Consider the numbers 1, 2, …, 12 written around a ring as they usually are on a clock. Consider a Markov chain that at any point jumps with equal probability to the two adjacent numbers. (a) What is the expected number of steps that $X_n$ will take to return to its starting position? (b) What is the probability $X_n$ will visit all the other states before returning to its starting position?
I can see that we simply have a doubly stochastic 12×12 matrix, with $P_x(x, x+1) = P_x(x, x-1) = 1/2$ (here assuming 12 + 1 = 1). Thus, the stationary distribution $\pi[i] = 1/12$ for all $i \in [1:12]$. Then, the expected number of steps from any $i$ to $i$ is simply $1 / \pi[i] = 12$, right?

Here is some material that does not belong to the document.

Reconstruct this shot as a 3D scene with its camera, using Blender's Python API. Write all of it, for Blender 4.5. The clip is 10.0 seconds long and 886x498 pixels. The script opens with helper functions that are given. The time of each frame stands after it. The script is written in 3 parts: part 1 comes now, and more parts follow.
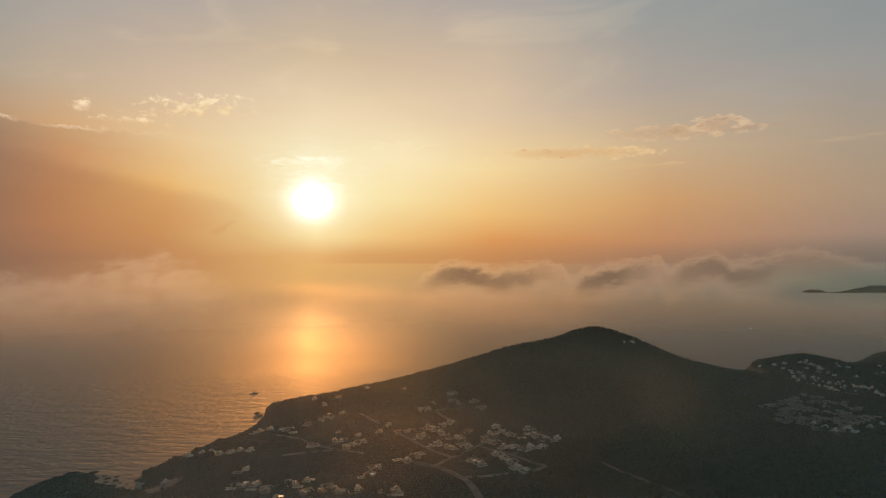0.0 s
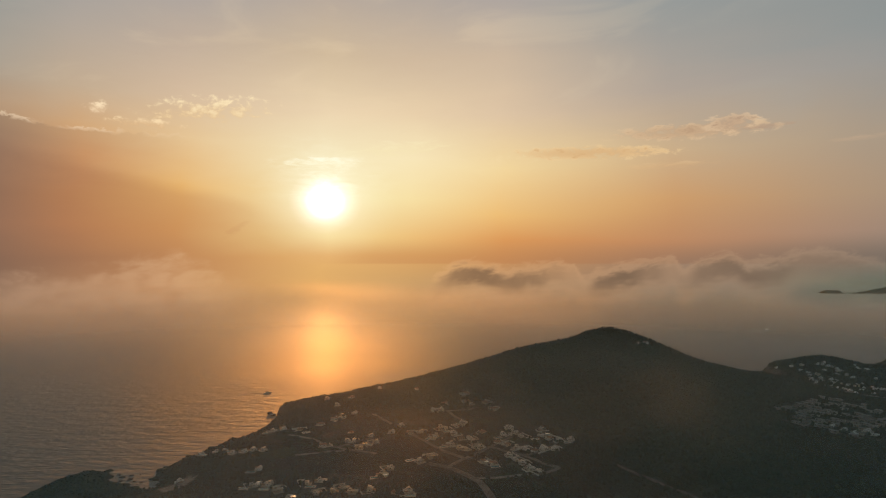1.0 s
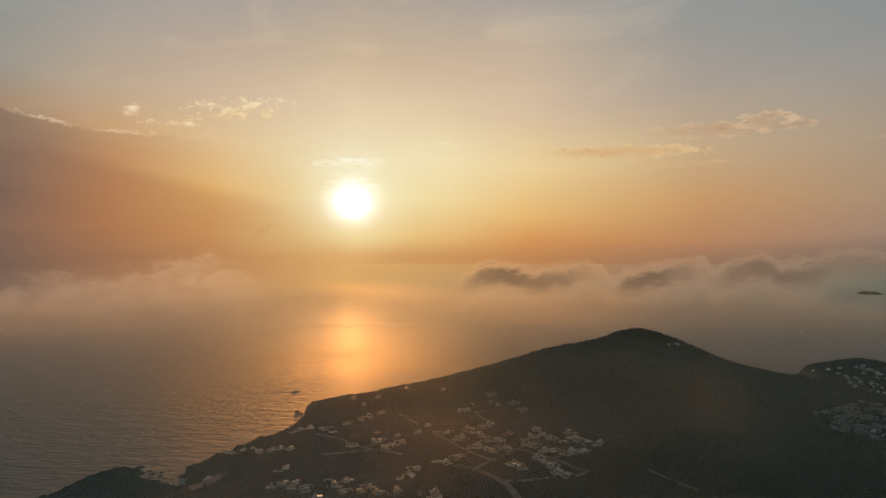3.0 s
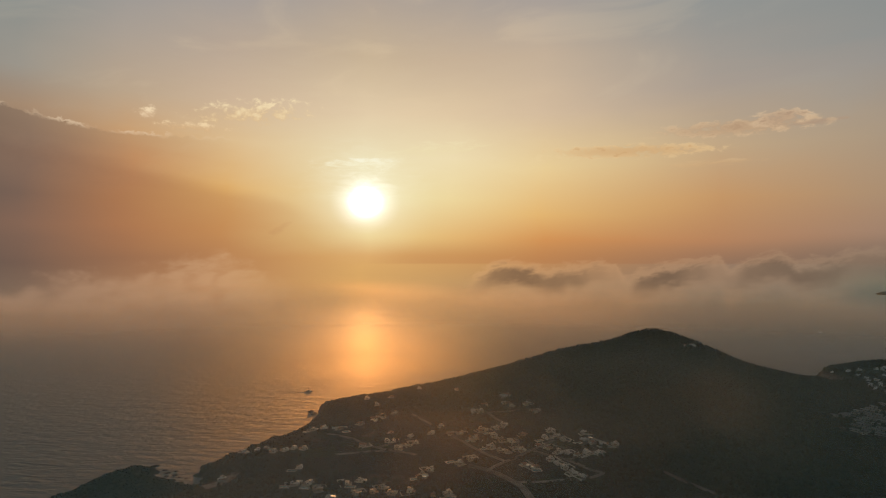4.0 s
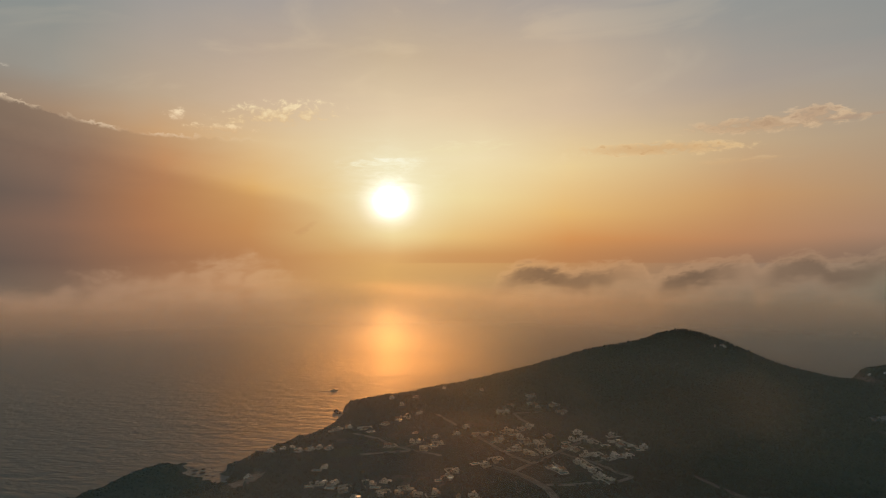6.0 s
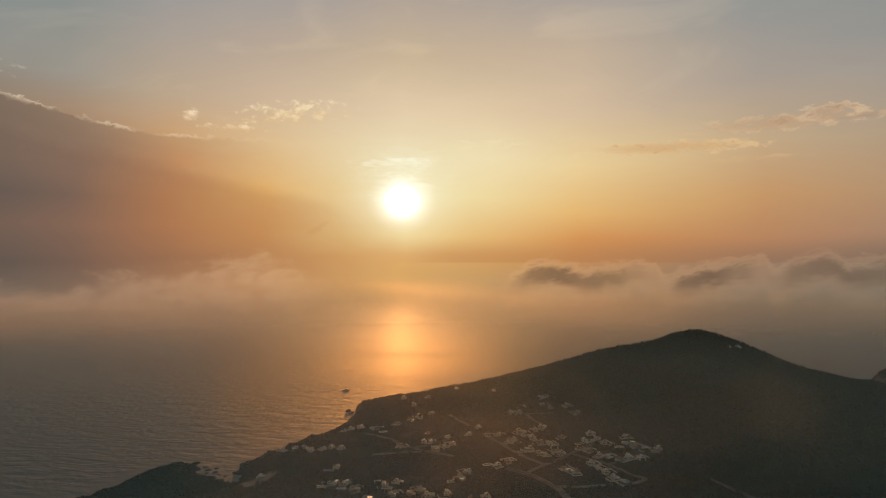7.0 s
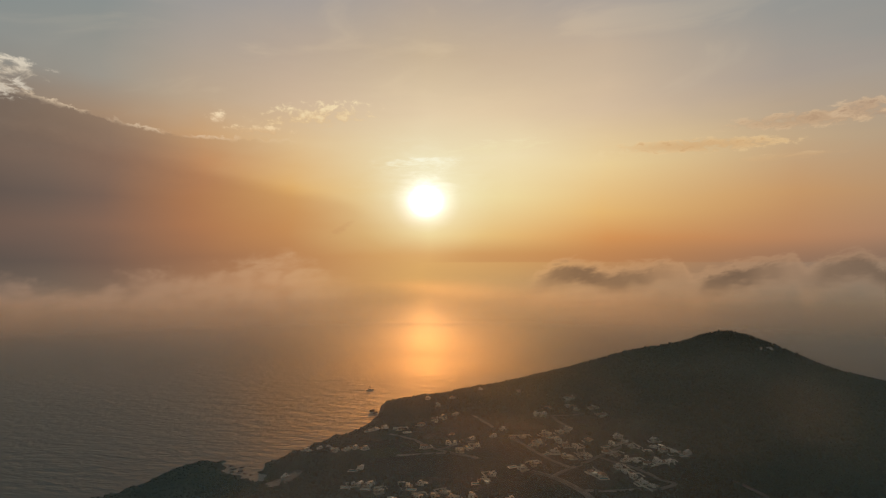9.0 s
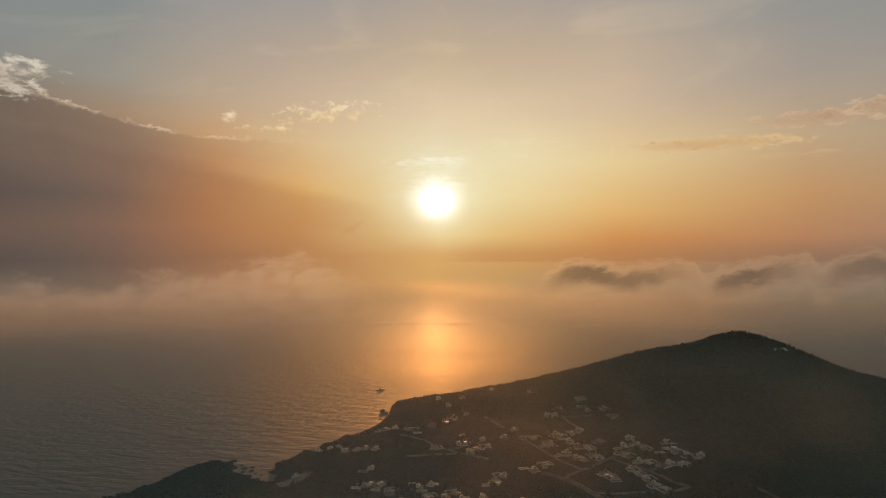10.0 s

(b) is a little trickier – we know that all states here are null recurrent. However, I'm not sure how to think about this probability. Any tips?
Best Answer
For part (b), assume (without loss of generality) that from state 1 we went to state 2 and not state 12 (it does not matter, because the ring is symmetric).

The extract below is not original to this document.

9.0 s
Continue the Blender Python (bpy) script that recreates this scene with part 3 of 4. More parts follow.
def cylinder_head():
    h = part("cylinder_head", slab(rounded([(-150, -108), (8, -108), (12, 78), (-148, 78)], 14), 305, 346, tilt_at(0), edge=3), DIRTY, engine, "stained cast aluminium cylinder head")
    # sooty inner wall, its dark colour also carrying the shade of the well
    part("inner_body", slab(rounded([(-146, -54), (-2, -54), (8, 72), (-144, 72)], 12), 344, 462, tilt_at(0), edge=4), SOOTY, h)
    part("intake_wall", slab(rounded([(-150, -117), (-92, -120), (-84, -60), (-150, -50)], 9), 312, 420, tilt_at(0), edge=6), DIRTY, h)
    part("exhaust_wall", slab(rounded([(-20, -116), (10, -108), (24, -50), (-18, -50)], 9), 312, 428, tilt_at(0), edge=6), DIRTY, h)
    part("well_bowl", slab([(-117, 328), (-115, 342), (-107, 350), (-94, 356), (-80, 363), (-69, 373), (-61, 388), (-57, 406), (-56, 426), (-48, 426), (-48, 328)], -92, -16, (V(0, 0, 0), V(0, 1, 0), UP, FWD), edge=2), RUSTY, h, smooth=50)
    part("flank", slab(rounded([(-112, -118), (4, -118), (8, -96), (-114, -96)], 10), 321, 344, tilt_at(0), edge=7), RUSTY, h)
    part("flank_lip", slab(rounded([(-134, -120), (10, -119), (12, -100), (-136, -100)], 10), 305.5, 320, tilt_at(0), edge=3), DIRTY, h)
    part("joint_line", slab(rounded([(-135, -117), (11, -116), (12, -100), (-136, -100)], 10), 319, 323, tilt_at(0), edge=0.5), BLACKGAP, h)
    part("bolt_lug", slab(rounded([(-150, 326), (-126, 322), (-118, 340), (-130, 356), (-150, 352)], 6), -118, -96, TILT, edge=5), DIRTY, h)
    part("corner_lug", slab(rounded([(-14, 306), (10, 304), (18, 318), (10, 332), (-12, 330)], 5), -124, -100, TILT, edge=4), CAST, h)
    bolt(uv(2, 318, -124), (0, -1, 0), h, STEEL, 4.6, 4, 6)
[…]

Then we want to know the probability, starting at state 2, that we reach state 12 before getting to state 1.
Let $p_k$ be the probability, starting at state $k$, that we reach state 12 before getting to state 1. Then $p_1 = 0$, $p_{12} = 1$, and $p_k = \frac{p_{k+1} + p_{k-1}}{2}$ for $2 \le k \le 11$.
We can just solve this system of equations directly, getting $p_k = \frac{k-1}{11}$ for all $k$, or we can use some trickery.

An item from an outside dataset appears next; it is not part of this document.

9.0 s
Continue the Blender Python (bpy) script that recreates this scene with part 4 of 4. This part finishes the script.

Here's one "trickery" way to do it. Imagine a betting game in which you start with 2 dollars, and every time you bet you either win or lose a dollar with equal probability. If you keep playing until you get to 12 dollars or have 1 dollar left what is the expected amount of money you have at the end?
Setting these equal, we get $12p_2 + (1-p_2) = 2$, or $p_2 =\frac1{11}$.